Sul lungofiume si incontrano runner e amiche che passeggiano in tuta tenendosi però a distanza mentre le altre vie della città sono meno affollate rispetto ad un giorno feriale qualsiasi. All’imbrunire lo scenario cambia, e non in meglio. Rieti, a ventiquattro ore da un decreto che in molti si aspettavano, ma che ora fa paura, è una città fantasma, silenziosa, vuota. Bar, ristoranti, negozi di abbigliamento e calzature, luoghi di aggregazione per i giovani, vedi McDonald’s, sono deserti, così come parrucchieri, centri estetici e locali dove l’ora dell’aperitivo era d’obbligo. E i commercianti si chiedono quali saranno le conseguenze perché c’è da pagare il personale, come l’affitto, le bollette e le tasse. Le vie del centro appena fa buio sono deserte, pochi passanti e tutti con il capo basso, nessuno parla e molti hanno una busta della spesa in mano, alcuni passeggiano con il cane al guinzaglio. I bar hanno abbassato le saracinesche alle 18, come da decreto, e nei pochi negozi ancora aperti, in centro storico come nei centri commerciali, ci sono soltanto le commesse che, guanti e mascherina, mettono a posto la merce.

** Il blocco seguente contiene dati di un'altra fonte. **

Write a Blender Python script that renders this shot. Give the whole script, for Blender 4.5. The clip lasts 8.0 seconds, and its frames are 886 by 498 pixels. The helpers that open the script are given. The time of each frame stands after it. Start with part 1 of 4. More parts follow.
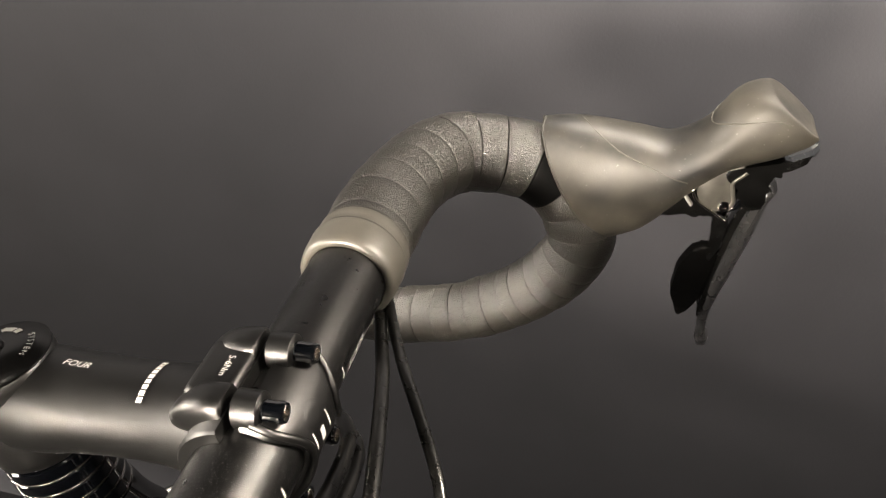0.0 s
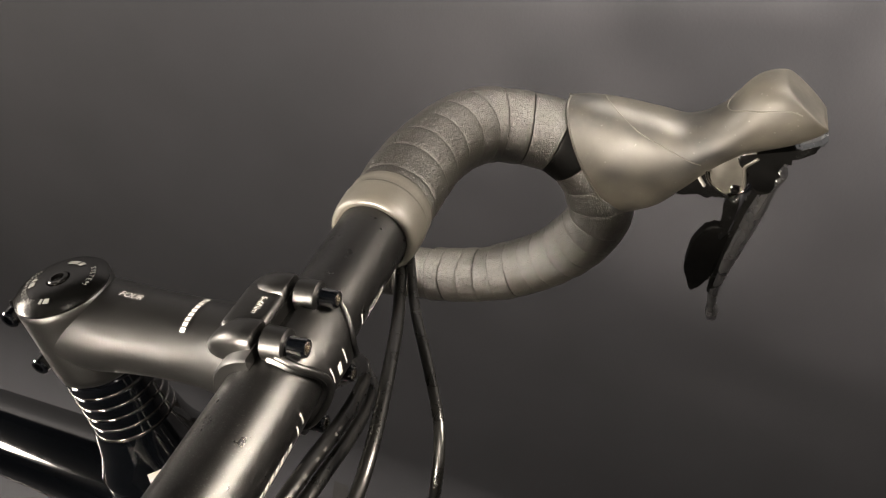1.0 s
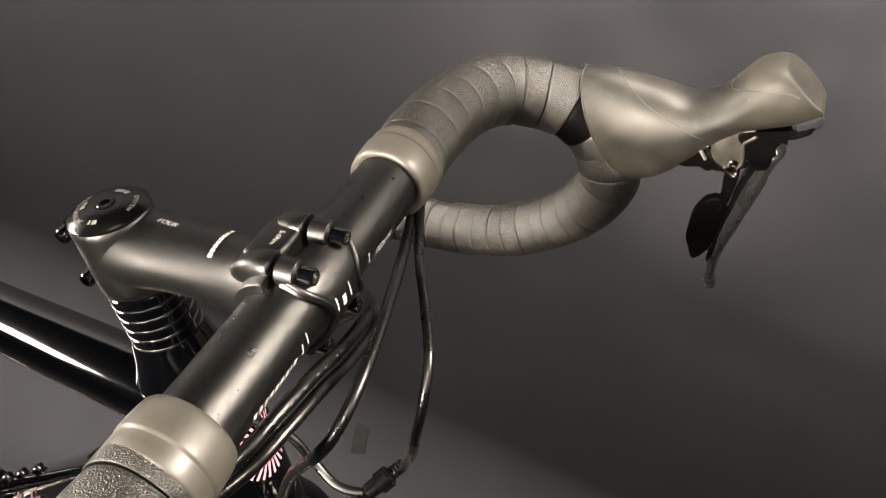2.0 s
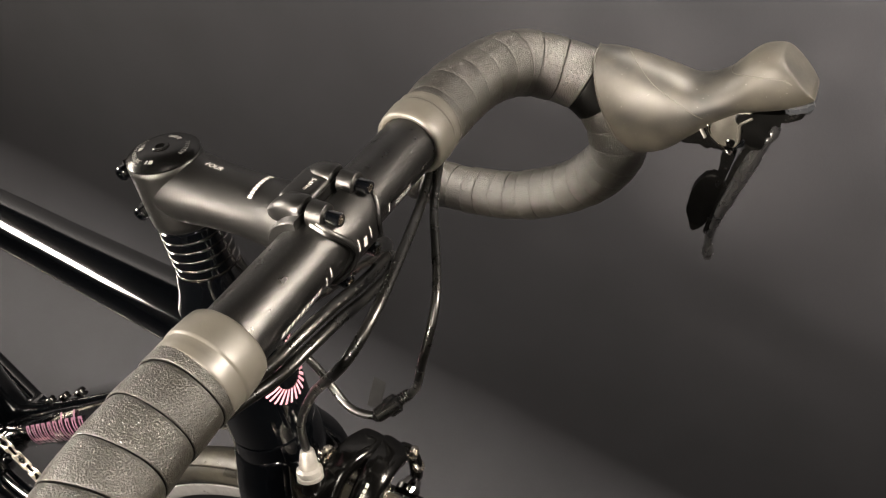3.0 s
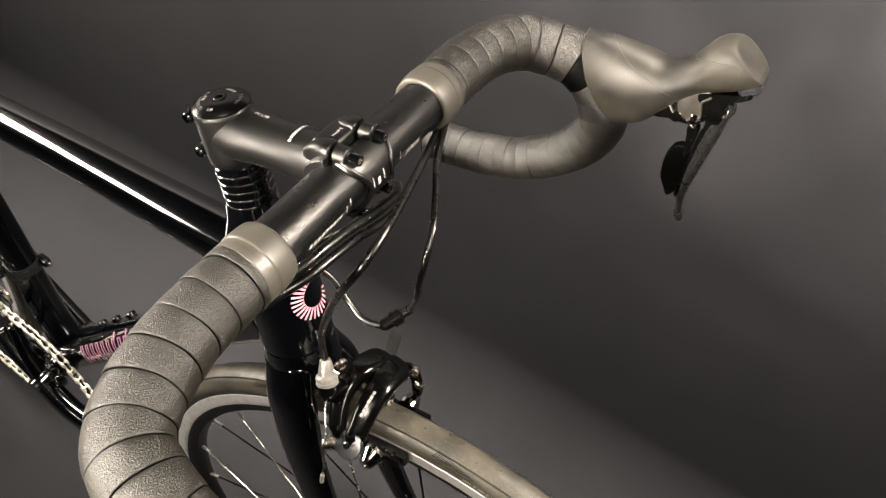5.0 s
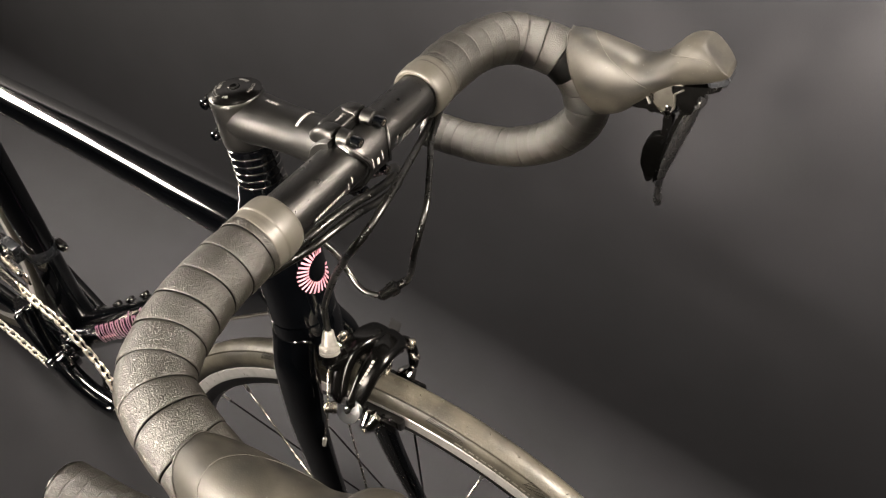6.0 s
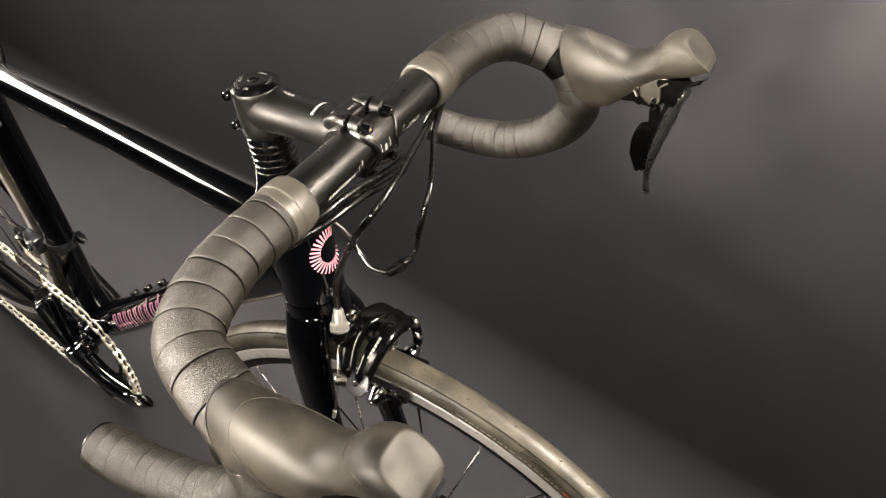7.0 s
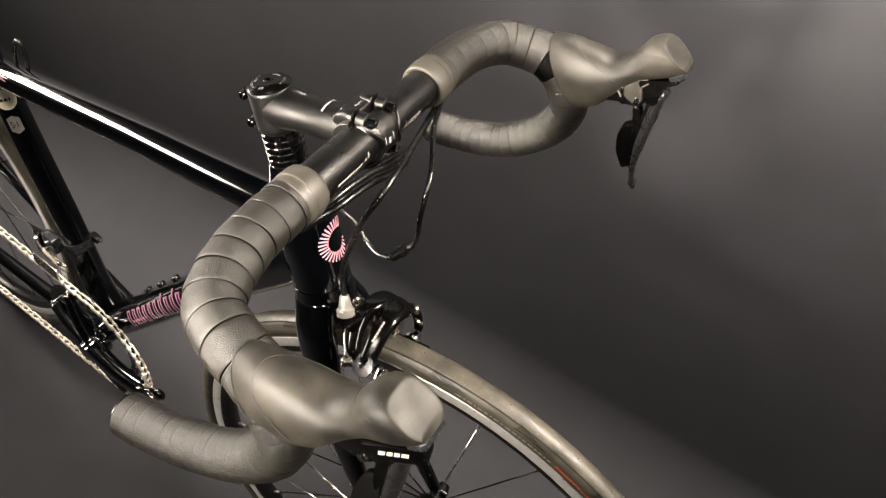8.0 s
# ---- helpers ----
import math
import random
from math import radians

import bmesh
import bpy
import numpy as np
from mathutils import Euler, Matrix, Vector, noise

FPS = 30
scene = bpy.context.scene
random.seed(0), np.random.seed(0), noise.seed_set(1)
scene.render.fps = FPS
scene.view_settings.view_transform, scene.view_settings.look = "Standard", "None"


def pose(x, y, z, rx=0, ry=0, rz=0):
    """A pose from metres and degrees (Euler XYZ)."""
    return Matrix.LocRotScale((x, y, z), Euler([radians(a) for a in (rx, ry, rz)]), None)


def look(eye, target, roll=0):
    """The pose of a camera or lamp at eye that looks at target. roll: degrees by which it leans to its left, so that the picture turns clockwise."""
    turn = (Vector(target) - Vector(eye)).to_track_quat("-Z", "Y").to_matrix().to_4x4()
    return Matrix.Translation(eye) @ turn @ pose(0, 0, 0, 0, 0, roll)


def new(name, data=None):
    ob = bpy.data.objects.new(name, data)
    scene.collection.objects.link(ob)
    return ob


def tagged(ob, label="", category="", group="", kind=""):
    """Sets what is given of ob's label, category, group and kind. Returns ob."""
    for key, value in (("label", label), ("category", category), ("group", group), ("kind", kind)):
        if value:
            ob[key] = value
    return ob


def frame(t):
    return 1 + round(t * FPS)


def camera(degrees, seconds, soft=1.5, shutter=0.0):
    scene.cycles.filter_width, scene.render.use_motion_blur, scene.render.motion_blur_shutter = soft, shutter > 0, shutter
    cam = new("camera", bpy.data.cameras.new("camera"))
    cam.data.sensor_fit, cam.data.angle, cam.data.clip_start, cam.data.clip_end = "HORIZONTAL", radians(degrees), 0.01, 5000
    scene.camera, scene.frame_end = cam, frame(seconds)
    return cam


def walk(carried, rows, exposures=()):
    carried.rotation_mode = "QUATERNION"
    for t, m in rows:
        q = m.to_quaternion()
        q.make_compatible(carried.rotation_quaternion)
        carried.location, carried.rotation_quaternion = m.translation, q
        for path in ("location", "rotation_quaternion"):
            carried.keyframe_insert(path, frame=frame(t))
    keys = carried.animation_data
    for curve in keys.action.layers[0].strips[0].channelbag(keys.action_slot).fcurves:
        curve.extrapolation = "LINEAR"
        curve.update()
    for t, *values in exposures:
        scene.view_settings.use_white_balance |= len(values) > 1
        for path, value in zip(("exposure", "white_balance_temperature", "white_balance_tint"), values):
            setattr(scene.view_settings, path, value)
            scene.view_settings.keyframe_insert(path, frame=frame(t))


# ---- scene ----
cam = camera(57.61, 8.0, soft=1.25)
PATH = [
    (0, (0.1687, -0.1538, 1.1048), (0.1135, 0.2351, 0.7954), 8.92),
    (0.5, (0.1766, -0.1659, 1.1158), (0.1082, 0.2135, 0.7973), 9.02),
    (1, (0.1847, -0.1740, 1.1248), (0.1071, 0.1942, 0.7955), 9.81),
    (1.5, (0.1949, -0.1828, 1.1350), (0.1091, 0.1731, 0.7943), 10.65),
    (2, (0.2077, -0.1951, 1.1466), (0.1141, 0.1489, 0.7960), 11.46),
    (3.5, (0.2345, -0.2447, 1.1874), (0.1305, 0.0748, 0.8171), 13.82),
    (4, (0.2442, -0.2619, 1.2027), (0.1387, 0.0527, 0.8286), 14.27),
    (4.5, (0.2569, -0.2765, 1.2161), (0.1489, 0.0342, 0.8396), 14.38),
    (6, (0.2942, -0.3284, 1.2577), (0.1832, -0.0201, 0.8800), 14.66),
    (6.5, (0.3044, -0.3493, 1.2697), (0.1920, -0.0404, 0.8929), 14.54),
    (7, (0.3144, -0.3706, 1.2801), (0.2002, -0.0598, 0.9054), 14.36),
    (7.5, (0.3252, -0.3933, 1.2930), (0.2092, -0.0799, 0.9210), 14.24),
    (8, (0.3377, -0.4172, 1.3029), (0.2192, -0.1001, 0.9349), 13.98),
]
walk(cam, [(t, look(eye, target, roll)) for t, eye, target, roll in PATH])

# ---- world, lamps ----
world = bpy.data.worlds.new("studio")
scene.world = world
world.use_nodes = True
world.node_tree.nodes["Background"].inputs[0].default_value = (0.9, 0.95, 1.0, 1)
world.node_tree.nodes["Background"].inputs[1].default_value = 0.02


def softbox(name, eye, target, sx, sy, watts, colour, spread=180):
    data = bpy.data.lights.new(name, "AREA")
    data.shape, data.size, data.size_y, data.energy, data.color = "RECTANGLE", sx, sy, watts, colour
    data.spread = radians(spread)
    ob = new(name, data)
    ob.matrix_world = look(eye, target)
    return ob


WARM = (1.0, 0.89, 0.76)
WARMER = (1.0, 0.87, 0.72)
softbox("side_strip", (-2.0, -0.45, 1.06), (-0.30, 0.0, 0.68), 1.8, 0.36, 23, WARM, 60)
softbox("key_softbox", (-0.19, -1.22, 1.09), (0.14, 0.0, 0.93), 0.26, 0.23, 3.1, WARMER, 24)
# weak fill added from above to lift the upper faces
softbox("top_fill", (0.38, -0.72, 1.72), (0.12, -0.05, 0.86), 0.28, 0.28, 0.6, WARM, 34)
# narrow beam added to brighten the floor while missing the bars
softbox("floor_fill_strip", (0.15, 0.30, 1.95), (0.15, 0.28, 0.0), 2.4, 0.08, 12, WARM, 20)
# added fill that brightens the floor under the rear of the bicycle
softbox("rear_floor_fill", (-0.60, -0.25, 2.2), (-0.50, 0.0, 0.0), 0.50, 0.40, 3.5, WARM, 34)
softbox("front_softbox", (1.05, 0.34, 1.85), (0.28, -0.08, 0.85), 0.40, 0.40, 6.6, WARMER, 42)
softbox("background_strip", (-0.45, 0.30, 1.42), (-0.45, 0.48, 1.12), 3.6, 0.10, 106, WARM, 57)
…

Molti passanti hanno il volto coperto dalla sciarpa. In uno dei centri commerciali più importanti della città una voce annuncia dalle casse tutte le regole da rispettare per evitare il contagio, ma sono in pochi ad ascoltarla, perché non c’è nessuno. Un’anziana che trascina il carrello con la spesa accenna un sorriso e dice: “Sembra davvero di stare in guerra”. Viale Matteucci e viale Maraini, dove il traffico fino a qualche giorno fa era un problema, sono desolatamente deserti, con il traffico scarso, gli autobus del servizio urbano semi vuoti, e pochissimi pedoni. Ovunque è così. Si ha l’impressione di quando alle prime luci dell’alba si usciva dalla discoteca o dai locali e si passeggiava in una città deserta. Ma è pomeriggio e il silenzio nelle strade è assolutamente tangibile. Per Rieti è stato il primo giorno di un Paese blindato sotto il segno dell’hashtag #iorestoacasa. La città è vuota e i lampioni illuminano strade e vie del centro storico dove non si incontra nessuno. Non si può parlare di tranquillità, sicuramente nemmeno di paura, ma qualcosa è cambiato anche se è ancora difficile ammetterlo apertamente.